This series of notes will outline the general process I use for writing and thinking when teaching academic writing to first-year-students. The preparation process involves deciding what needs to be accomplished and then reverse-engineering by the instructor that results in a chain of sequenced assignments (scaffolding): 1) Reading and thinking; 2) brainstorming classwork and sharing; 3) thesis composition; 4) student thesis statement board work; 5) revision workshop; proofreading workshop; and 6) final drafting that includes a version of a rough draft attached to its final draft. I attempt to create transparent lessons that reveal pathways to writing and thinking, and these pathways are embedded in scaffolding. The sequence fits into a two to three week series of homework assignments and class times until the completion of a final draft.
At the outset, students are told to use a journal for all assignments, either on a laptop or on hard copy, and that it will be graded at the end of the semester. This strategy engages students in a process of writing and thinking. Assignments are given during the course of the semester but not repeated at the end of the semester. Students either engage or lose the full notebook grade. I suggest to students that they take notice of what we do in preparation for drafting and during drafting so that they may use these strategies for reading, writing, and thinking in other courses or in work situations later in life.

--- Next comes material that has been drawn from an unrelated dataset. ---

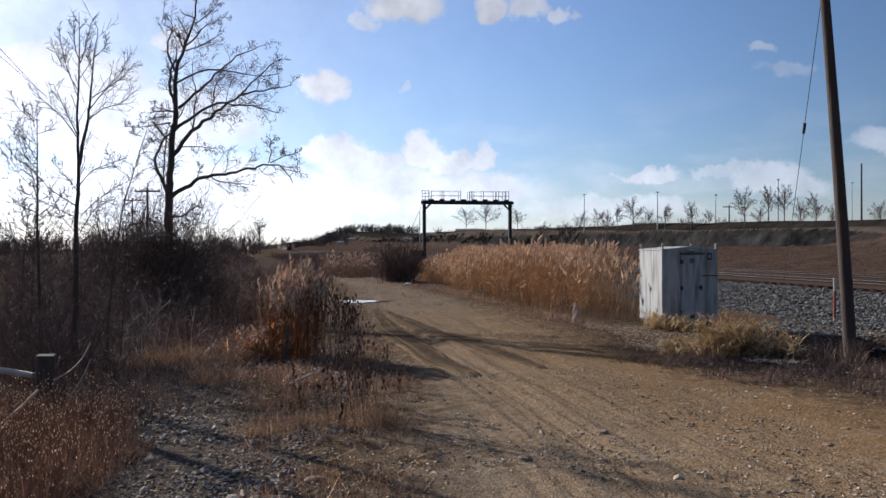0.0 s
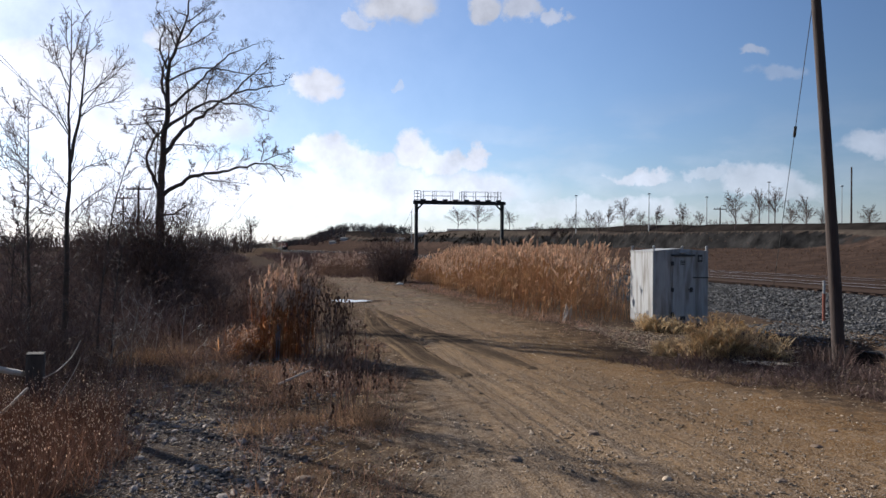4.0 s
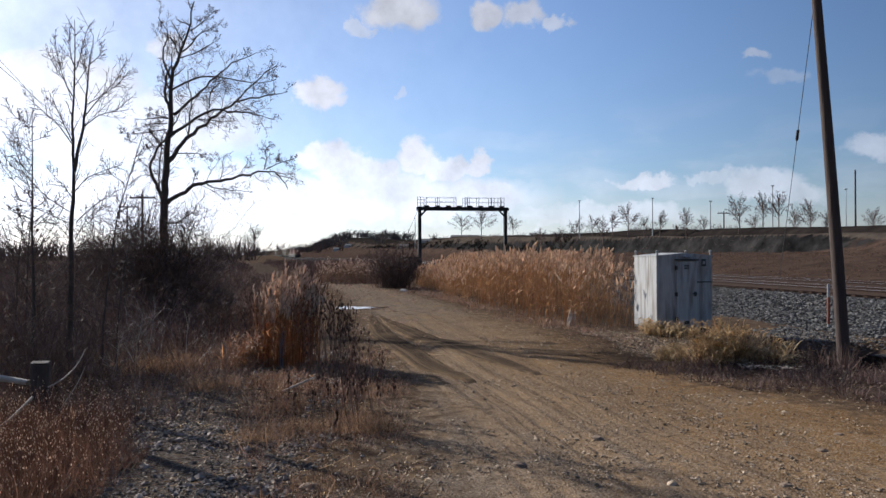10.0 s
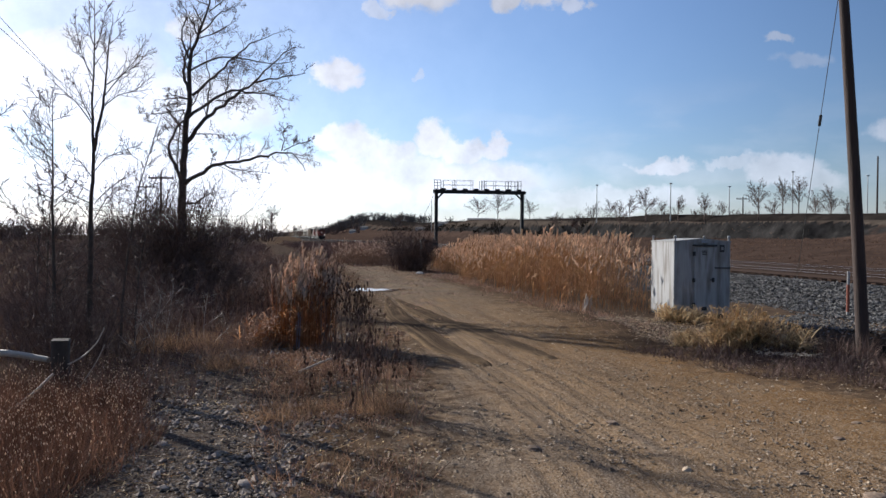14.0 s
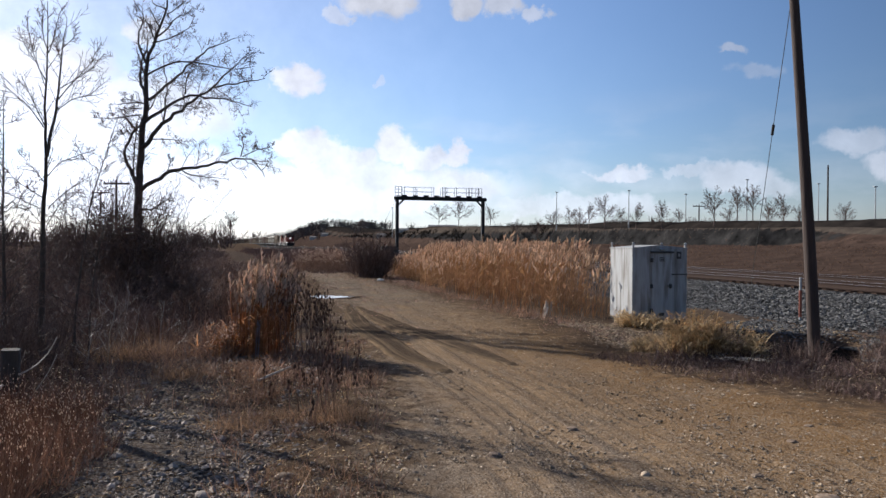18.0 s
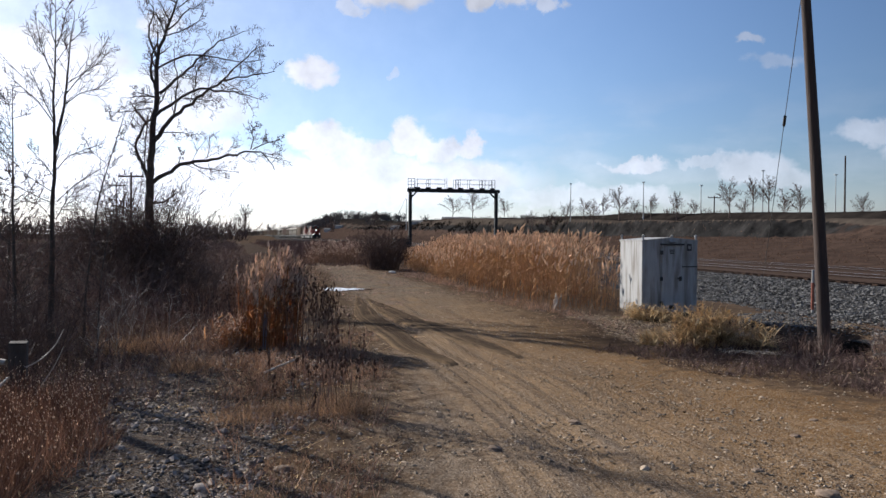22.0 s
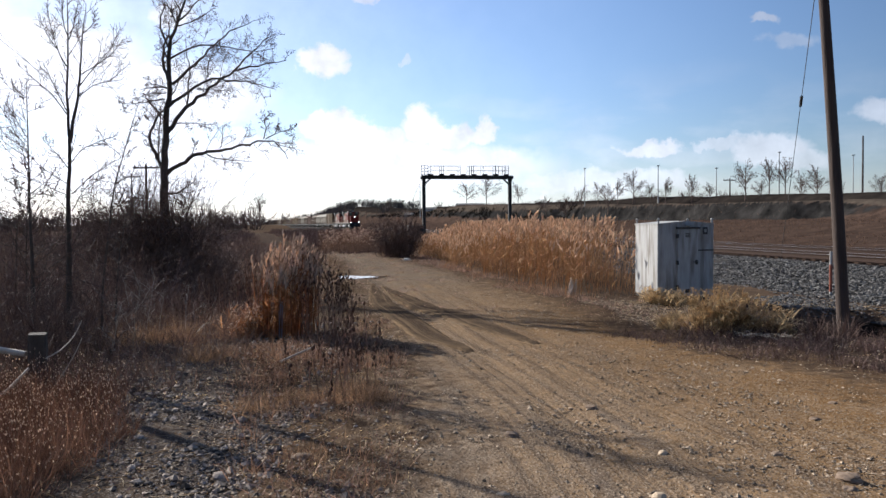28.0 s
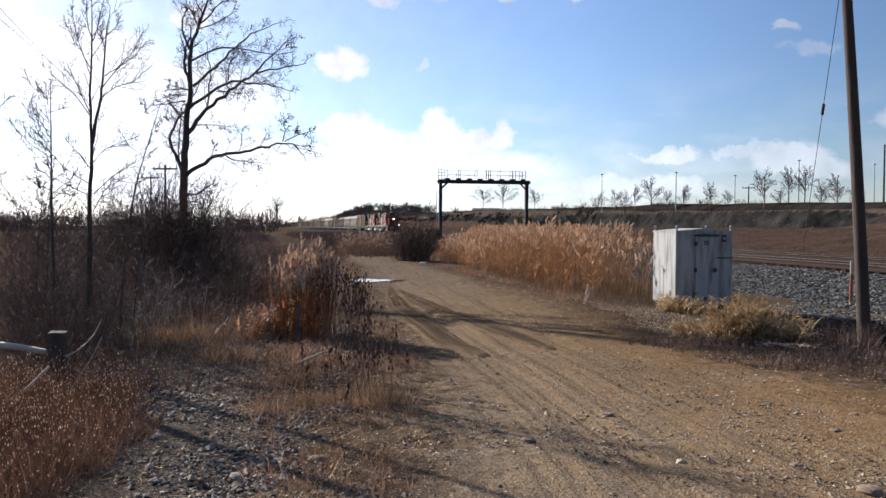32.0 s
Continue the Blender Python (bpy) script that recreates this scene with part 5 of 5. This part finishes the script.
    # light masts and poles on the plateau
    for u, d, top, r in [(0.174, 185, 352, 0.12), (0.266, 170, 348, 0.14), (0.339, 165, 353, 0.12), (0.4175, 160, 326, 0.14), (0.51, 170, 332, 0.12), (0.584, 140, 336, 0.14), (-0.033, 330, 382, 0.2)]:
        x, y = u * d, d
        z = on(x, y)
        h = 1.75 + (447 - top) * d / 1406 - z
        t = holder("light_mast", pose(x, y, z - 0.3), "tall grey yard light mast on the plateau", "light mast", "light masts")
        part("mast", rodded((0, 0, 0), (0, 0, h + 0.3), r, r * 0.6, 8), M["steel"], t)
        part("lamp_head", boxed(-0.3, 0.3, -0.2, 0.2, h + 0.2, h + 0.4, bevel=0.05), M["steel"], t)
    for u, d, top, r, arm in [(0.522, 125, 298, 0.16, 0), (0.356, 150, 371, 0.14, 1), (-0.376, 75, 338, 0.13, 1), (-0.395, 105, 356, 0.12, 1)]:
        x, y = u * d, d
        z = on(x, y)
        h = 1.75 + (447 - top) * d / 1406 - z
        t = holder("line_pole", pose(x, y, z - 0.3), "wooden line pole against the sky", "utility pole", "line poles")
        part("shaft", rodded((0, 0, 0), (0, 0, h + 0.3), r, r * 0.75, 8), M["pole"], t)
        if arm:
            part("crossarm", boxed(-1.2, 1.2, -0.07, 0.07, h - 0.15, h + 0.0), M["pole"], t)
            for k in (-1.1, -0.5, 0.5, 1.1):
                part("insulator", rodded((k, 0, h), (k, 0, h + 0.2), 0.05, sides=6), M["dark"], t)
    # overhead wires that run to the line pole from behind
    for dx, dz in ((-1.1, 0.0), (1.1, -0.15)):
        h = Heap()
        k = np.linspace(0, 1, 24)
        a, b = np.array([-28.2 + dx, 75.0, 7.75]), np.array([-10.55 - 0.15 * dx, 16.0, 7.3 + dz])
        P = a + np.outer(k, b - a) - np.outer(4 * k * (1 - k), [0, 0, 0.25])
        tubes(h, P[None], np.full((1, 24), 0.008), 5)
        obj("overhead_wire", h.mesh("overhead_wire", [M["dark"]], True), "thin dark overhead wire slung between poles", "wire", "overhead wires")
    # small grey stake in the reed clump
    ob = obj("marker_stake", bm_mesh("marker_stake", boxed(-0.04, 0.04, -0.03, 0.03, 0, 0.62, bevel=0.01), M["stake"]), "weathered grey stake standing among the reeds", "stake", at=pose(-2.47, 12.25, on(-2.47, 12.25) - 0.05, 1, 2, 15))
    # far houses
    for u, d, w, dp, h in [(-0.132, 520, 4, 5, 1.6), (-0.118, 520, 4.5, 5, 1.6), (0.03, 335, 12, 8, 0.6), (-0.02, 340, 5, 5, 0.9), (-0.047, 360, 4, 4, 0.9)]:
        x, y = u * d, d
        t = holder("house", pose(x, y, on(x, y) - 0.3), "small pale far house with a dark pitched roof", "house", "far houses")
        part("wall", boxed(-w / 2, w / 2, -dp / 2, dp / 2, 0, h), M["siding"], t)
        bm = bmesh.new()
        v = [bm.verts.new(q) for q in ((-w / 2 - 0.3, -dp / 2 - 0.3, h), (w / 2 + 0.3, -dp / 2 - 0.3, h), (w / 2 + 0.3, dp / 2 + 0.3, h), (-w / 2 - 0.3, dp / 2 + 0.3, h), (-w / 2, 0, h + 0.9), (w / 2, 0, h + 0.9))]
        for f in ((0, 1, 5, 4), (2, 3, 4, 5), (0, 4, 3), (1, 2, 5), (0, 3, 2, 1)):
            bm.faces.new([v[i] for i in f])
        part("roof", bm, M["shingle"], t)
        for k in (-0.3, 0.3) if h > 2 else ():
            part("window", boxed(k * w - 0.6, k * w + 0.6, -dp / 2 - 0.05, -dp / 2 - 0.004, 0.9, 2.0 if h > 2.3 else 1.5), M["glass"], t)


small_things()


def seed_weeds(name, X, Y, H, seed, label):
    g = np.random.default_rng(seed)
    n = len(X)
    h = Heap()
    S = np.stack([X, Y, ground_z(X, Y) - 0.02], -1)
    P = wander(S, unit(np.stack([g.normal(0, 0.08, n), g.normal(0, 0.08, n), np.ones(n)], -1)), H, 0.0, 0.04, g, 5)
    tubes(h, P, taper(n, 5, np.full(n, 0.005), np.full(n, 0.0025)), 3, 0)
    C, _ = grow(P, 6, 0.45, 1.0, (20, 50), 0.1, 0.2, 0.3, 0.05, g, 3, 0.4)
    tubes(h, C, taper(len(C), 3, np.full(len(C), 0.0028), np.full(len(C), 0.002)), 3, 0)
    T = np.concatenate([P[:, -1], C[:, -1]])
    m = len(T)
    B = np.stack([T + np.array([0, 0, z]) for z in (-0.005, 0.008, 0.025, 0.04)], 1)
    tubes(h, B, np.array([0.003, 0.012, 0.010, 0.002])[None] * g.uniform(0.7, 1.3, (m, 1)), 5, 1)
    return obj(name, h.mesh(name, [M["weed"], M["thistle"]]), label, "weeds", "seed weeds", "stuff")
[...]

My students value transparency in my teaching so that they may take, strategies, techniques, templates to other reading, writing, and thinking situations. Should I design classes in which students have to guess in which of my hands the answer to the problem rests, I have become part of the problem in education. They value thinking about thinking (meta-thinking) so that they learn to ask the right questions or at least know that there are questions that will not assist them in thinking and writing. They also value developing perspectival thinking so that they own other points of view so that their perspectives grow beyond those implanted by family, schools, religions, communities, and ideologies.